_WHAT THE EXERCISE ASKS_
Pick out each line with the word "Vector" from the material that follows.

_RECORDED DATA_
____
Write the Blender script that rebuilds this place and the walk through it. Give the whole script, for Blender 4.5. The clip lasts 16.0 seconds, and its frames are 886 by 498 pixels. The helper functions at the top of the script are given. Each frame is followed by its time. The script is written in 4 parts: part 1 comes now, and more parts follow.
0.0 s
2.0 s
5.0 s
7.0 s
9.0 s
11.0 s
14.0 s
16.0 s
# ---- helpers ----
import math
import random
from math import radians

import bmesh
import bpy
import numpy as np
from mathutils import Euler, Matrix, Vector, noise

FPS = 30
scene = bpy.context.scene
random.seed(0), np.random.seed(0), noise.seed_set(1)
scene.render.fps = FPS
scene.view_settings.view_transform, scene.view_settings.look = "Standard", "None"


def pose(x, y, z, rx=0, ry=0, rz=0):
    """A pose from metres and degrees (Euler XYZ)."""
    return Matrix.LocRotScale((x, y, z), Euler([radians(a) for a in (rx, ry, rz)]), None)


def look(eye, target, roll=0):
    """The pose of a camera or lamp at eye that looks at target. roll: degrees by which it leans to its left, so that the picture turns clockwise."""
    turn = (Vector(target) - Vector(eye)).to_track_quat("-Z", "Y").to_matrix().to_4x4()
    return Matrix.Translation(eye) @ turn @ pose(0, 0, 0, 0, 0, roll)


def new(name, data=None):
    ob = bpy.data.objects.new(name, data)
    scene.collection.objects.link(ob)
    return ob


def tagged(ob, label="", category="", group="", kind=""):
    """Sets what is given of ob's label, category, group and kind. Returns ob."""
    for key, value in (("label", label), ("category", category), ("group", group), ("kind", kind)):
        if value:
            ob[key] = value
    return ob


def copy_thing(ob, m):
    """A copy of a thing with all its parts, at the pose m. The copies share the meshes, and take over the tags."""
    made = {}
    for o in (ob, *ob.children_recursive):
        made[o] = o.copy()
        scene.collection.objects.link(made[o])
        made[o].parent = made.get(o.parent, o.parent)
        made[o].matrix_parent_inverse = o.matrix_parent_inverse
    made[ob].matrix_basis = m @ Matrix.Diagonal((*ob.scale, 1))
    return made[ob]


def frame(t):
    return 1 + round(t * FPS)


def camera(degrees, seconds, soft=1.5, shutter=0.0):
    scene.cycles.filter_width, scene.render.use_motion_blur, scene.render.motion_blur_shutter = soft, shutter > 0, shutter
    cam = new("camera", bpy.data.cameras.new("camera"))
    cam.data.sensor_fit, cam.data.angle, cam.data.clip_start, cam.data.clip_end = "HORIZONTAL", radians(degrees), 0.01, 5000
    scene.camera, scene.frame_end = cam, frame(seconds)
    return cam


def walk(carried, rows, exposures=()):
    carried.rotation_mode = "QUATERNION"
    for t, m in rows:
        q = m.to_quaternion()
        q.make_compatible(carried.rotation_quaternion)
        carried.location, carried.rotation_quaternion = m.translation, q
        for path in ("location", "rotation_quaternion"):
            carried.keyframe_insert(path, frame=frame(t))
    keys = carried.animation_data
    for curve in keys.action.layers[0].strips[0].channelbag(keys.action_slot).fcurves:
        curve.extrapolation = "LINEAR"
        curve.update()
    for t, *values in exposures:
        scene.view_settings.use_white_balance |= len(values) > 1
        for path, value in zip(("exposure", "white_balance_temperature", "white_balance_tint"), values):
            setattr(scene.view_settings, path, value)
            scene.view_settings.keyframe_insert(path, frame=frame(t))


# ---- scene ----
____
_OUTPUT_
from mathutils import Euler, Matrix, Vector, noise
    turn = (Vector(target) - Vector(eye)).to_track_quat("-Z", "Y").to_matrix().to_4x4()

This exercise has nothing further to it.